## PROBLEM DETAILS:
Among the entries below, please repeat exactly and only the lines from the line containing "scene.render.fps = FPS" to the line containing "for path in", both lines included.

## GIVEN RECORDS:
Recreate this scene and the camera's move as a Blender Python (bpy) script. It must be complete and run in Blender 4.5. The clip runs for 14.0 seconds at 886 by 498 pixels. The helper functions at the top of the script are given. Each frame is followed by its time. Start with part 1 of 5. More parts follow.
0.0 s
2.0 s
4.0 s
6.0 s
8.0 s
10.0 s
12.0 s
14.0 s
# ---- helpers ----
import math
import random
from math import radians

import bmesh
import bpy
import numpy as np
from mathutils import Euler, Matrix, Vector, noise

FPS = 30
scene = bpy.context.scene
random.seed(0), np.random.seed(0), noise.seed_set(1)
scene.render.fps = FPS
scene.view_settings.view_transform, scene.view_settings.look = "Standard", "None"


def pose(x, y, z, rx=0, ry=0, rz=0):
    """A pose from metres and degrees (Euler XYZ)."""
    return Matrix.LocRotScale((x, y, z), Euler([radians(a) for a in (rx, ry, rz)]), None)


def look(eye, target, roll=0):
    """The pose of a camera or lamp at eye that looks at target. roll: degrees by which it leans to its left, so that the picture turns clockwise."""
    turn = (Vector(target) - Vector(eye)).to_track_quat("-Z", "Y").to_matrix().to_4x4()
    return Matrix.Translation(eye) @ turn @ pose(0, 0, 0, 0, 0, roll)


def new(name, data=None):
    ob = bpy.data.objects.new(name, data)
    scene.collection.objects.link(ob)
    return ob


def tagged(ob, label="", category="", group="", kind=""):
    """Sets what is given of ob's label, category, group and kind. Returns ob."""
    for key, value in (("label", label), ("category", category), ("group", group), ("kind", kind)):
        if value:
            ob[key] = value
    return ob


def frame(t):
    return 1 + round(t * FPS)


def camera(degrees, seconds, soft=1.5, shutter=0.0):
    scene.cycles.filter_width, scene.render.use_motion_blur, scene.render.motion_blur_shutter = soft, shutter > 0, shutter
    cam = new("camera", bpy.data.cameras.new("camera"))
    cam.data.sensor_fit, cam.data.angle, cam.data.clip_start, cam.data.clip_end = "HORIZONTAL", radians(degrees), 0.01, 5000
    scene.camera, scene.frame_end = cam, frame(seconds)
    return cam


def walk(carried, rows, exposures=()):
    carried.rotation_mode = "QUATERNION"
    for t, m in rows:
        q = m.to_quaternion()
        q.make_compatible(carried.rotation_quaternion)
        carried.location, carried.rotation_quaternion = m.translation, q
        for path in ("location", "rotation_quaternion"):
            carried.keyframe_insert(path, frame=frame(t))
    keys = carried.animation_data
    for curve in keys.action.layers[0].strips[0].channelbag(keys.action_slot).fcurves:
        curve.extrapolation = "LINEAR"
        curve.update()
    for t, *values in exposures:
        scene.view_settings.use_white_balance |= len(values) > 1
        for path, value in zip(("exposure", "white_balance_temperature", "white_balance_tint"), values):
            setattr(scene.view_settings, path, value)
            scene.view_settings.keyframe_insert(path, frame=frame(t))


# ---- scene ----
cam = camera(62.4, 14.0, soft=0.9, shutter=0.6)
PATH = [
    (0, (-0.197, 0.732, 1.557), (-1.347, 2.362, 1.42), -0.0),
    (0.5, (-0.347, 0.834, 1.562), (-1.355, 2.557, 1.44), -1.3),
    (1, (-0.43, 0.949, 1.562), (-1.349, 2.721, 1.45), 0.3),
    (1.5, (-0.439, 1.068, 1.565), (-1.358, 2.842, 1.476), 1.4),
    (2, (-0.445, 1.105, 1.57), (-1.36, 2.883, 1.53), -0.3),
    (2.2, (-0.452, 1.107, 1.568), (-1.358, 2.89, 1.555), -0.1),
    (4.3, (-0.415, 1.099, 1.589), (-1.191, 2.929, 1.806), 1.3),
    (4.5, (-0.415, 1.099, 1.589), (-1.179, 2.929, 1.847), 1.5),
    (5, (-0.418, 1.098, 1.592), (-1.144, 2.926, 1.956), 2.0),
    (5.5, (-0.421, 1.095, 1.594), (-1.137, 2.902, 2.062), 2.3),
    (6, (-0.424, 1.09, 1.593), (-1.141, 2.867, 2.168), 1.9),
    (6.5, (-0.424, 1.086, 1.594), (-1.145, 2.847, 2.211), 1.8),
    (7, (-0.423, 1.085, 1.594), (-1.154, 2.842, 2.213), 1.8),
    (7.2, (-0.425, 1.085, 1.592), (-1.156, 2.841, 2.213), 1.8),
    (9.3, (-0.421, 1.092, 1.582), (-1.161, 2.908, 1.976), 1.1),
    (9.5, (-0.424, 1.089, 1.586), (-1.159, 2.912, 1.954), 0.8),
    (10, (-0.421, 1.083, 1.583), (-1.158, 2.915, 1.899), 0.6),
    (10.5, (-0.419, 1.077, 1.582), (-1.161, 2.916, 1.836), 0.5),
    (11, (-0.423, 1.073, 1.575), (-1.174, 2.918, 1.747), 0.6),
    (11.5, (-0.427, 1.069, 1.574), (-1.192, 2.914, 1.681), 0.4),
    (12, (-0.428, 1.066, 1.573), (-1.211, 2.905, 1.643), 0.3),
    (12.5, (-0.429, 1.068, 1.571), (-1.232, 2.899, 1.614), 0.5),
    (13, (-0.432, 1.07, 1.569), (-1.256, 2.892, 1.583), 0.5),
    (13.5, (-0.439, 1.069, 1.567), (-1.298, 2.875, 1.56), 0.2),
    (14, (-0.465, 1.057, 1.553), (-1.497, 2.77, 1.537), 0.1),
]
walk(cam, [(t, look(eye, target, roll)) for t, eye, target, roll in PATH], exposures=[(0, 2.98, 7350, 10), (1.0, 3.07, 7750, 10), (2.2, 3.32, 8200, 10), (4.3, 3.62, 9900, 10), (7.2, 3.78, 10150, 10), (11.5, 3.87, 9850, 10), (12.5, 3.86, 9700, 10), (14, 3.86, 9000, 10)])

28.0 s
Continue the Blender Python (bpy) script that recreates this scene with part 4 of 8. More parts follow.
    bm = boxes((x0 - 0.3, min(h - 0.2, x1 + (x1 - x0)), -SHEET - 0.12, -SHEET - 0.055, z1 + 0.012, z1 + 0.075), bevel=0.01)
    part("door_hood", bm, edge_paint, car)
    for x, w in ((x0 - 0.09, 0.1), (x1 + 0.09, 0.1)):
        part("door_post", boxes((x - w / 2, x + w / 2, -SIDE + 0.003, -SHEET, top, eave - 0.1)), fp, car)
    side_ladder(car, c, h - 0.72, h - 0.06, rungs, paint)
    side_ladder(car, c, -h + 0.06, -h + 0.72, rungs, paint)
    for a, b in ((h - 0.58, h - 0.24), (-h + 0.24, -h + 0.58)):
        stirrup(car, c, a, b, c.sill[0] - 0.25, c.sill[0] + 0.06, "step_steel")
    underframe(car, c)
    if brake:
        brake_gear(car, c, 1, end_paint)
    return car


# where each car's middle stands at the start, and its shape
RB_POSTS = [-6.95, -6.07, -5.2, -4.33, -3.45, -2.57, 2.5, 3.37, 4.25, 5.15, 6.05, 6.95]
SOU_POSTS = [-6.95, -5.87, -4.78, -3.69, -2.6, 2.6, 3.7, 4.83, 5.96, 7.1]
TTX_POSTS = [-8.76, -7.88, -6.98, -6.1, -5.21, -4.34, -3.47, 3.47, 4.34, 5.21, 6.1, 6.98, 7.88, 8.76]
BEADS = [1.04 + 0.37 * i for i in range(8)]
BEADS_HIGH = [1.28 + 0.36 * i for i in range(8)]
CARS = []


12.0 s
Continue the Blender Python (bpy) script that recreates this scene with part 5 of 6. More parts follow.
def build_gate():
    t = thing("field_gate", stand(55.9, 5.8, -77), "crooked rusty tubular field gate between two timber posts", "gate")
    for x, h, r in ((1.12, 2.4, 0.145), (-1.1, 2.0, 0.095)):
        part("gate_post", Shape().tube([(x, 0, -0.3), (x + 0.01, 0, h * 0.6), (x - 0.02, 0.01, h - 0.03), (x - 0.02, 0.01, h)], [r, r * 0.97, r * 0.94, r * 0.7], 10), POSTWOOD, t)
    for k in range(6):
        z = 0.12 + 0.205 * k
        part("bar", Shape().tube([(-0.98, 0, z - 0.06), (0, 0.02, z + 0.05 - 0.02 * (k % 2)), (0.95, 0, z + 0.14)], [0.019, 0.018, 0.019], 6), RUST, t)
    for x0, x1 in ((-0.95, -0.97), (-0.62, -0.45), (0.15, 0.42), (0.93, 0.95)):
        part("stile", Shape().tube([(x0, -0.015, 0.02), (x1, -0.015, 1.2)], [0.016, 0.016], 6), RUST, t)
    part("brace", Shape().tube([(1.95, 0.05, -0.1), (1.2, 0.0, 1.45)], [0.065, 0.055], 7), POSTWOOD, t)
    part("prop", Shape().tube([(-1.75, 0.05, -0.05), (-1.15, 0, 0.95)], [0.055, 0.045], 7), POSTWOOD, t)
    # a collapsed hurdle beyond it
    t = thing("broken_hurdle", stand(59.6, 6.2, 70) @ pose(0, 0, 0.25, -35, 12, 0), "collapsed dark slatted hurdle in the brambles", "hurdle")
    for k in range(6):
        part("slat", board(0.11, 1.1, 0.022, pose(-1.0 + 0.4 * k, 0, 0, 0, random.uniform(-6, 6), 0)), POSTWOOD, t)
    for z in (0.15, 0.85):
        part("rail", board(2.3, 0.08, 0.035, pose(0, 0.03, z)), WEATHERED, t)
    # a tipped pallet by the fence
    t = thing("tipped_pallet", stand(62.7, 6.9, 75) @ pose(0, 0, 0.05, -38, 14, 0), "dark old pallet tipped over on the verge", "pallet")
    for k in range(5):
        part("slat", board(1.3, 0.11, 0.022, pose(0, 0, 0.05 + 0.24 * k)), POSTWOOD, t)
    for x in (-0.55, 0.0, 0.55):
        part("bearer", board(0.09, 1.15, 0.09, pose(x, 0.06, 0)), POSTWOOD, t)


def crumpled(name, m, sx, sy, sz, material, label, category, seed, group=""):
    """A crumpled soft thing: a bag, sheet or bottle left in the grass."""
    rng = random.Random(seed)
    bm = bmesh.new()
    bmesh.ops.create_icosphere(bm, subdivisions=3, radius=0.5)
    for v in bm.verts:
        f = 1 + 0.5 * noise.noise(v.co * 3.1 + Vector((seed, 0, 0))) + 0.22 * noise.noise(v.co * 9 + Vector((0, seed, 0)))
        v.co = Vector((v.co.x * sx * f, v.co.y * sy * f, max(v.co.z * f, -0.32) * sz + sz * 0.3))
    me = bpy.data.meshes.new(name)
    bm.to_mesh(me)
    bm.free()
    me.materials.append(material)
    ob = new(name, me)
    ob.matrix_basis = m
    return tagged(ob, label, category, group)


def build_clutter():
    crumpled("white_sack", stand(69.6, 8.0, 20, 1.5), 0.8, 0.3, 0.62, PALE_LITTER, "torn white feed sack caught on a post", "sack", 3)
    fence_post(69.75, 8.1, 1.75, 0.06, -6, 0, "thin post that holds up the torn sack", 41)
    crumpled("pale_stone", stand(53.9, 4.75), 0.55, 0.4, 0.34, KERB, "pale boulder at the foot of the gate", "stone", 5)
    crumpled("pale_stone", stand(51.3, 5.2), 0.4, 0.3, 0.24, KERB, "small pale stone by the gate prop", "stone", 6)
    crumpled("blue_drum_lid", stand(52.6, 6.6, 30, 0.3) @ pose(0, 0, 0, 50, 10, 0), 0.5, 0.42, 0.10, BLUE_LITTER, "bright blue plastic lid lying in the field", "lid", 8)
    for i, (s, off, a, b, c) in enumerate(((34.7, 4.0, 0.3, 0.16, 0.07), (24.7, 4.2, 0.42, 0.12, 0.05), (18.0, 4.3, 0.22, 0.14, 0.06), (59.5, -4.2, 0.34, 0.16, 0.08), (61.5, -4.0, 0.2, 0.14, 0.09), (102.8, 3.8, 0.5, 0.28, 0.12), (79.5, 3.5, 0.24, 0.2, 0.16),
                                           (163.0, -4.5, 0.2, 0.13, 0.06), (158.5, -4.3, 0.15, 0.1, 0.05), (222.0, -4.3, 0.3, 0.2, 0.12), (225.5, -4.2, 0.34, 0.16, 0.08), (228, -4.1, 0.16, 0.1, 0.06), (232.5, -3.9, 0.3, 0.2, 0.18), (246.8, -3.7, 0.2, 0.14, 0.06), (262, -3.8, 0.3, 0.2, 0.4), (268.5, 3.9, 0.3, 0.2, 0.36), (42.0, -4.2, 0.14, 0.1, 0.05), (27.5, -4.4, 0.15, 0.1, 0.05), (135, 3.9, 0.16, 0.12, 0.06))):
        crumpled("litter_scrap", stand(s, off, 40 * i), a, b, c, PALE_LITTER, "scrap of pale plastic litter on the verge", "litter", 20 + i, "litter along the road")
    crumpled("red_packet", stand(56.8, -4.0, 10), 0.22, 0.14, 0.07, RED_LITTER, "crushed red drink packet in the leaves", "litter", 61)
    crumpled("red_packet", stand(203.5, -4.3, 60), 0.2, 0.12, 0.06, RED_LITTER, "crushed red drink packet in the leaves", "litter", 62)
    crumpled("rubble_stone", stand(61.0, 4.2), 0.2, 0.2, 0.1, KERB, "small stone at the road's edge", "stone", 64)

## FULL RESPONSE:
scene.render.fps = FPS
scene.view_settings.view_transform, scene.view_settings.look = "Standard", "None"


def pose(x, y, z, rx=0, ry=0, rz=0):
    """A pose from metres and degrees (Euler XYZ)."""
    return Matrix.LocRotScale((x, y, z), Euler([radians(a) for a in (rx, ry, rz)]), None)


def look(eye, target, roll=0):
    """The pose of a camera or lamp at eye that looks at target. roll: degrees by which it leans to its left, so that the picture turns clockwise."""
    turn = (Vector(target) - Vector(eye)).to_track_quat("-Z", "Y").to_matrix().to_4x4()
    return Matrix.Translation(eye) @ turn @ pose(0, 0, 0, 0, 0, roll)


def new(name, data=None):
    ob = bpy.data.objects.new(name, data)
    scene.collection.objects.link(ob)
    return ob


def tagged(ob, label="", category="", group="", kind=""):
    """Sets what is given of ob's label, category, group and kind. Returns ob."""
    for key, value in (("label", label), ("category", category), ("group", group), ("kind", kind)):
        if value:
            ob[key] = value
    return ob


def frame(t):
    return 1 + round(t * FPS)


def camera(degrees, seconds, soft=1.5, shutter=0.0):
    scene.cycles.filter_width, scene.render.use_motion_blur, scene.render.motion_blur_shutter = soft, shutter > 0, shutter
    cam = new("camera", bpy.data.cameras.new("camera"))
    cam.data.sensor_fit, cam.data.angle, cam.data.clip_start, cam.data.clip_end = "HORIZONTAL", radians(degrees), 0.01, 5000
    scene.camera, scene.frame_end = cam, frame(seconds)
    return cam


def walk(carried, rows, exposures=()):
    carried.rotation_mode = "QUATERNION"
    for t, m in rows:
        q = m.to_quaternion()
        q.make_compatible(carried.rotation_quaternion)
        carried.location, carried.rotation_quaternion = m.translation, q
        for path in ("location", "rotation_quaternion"):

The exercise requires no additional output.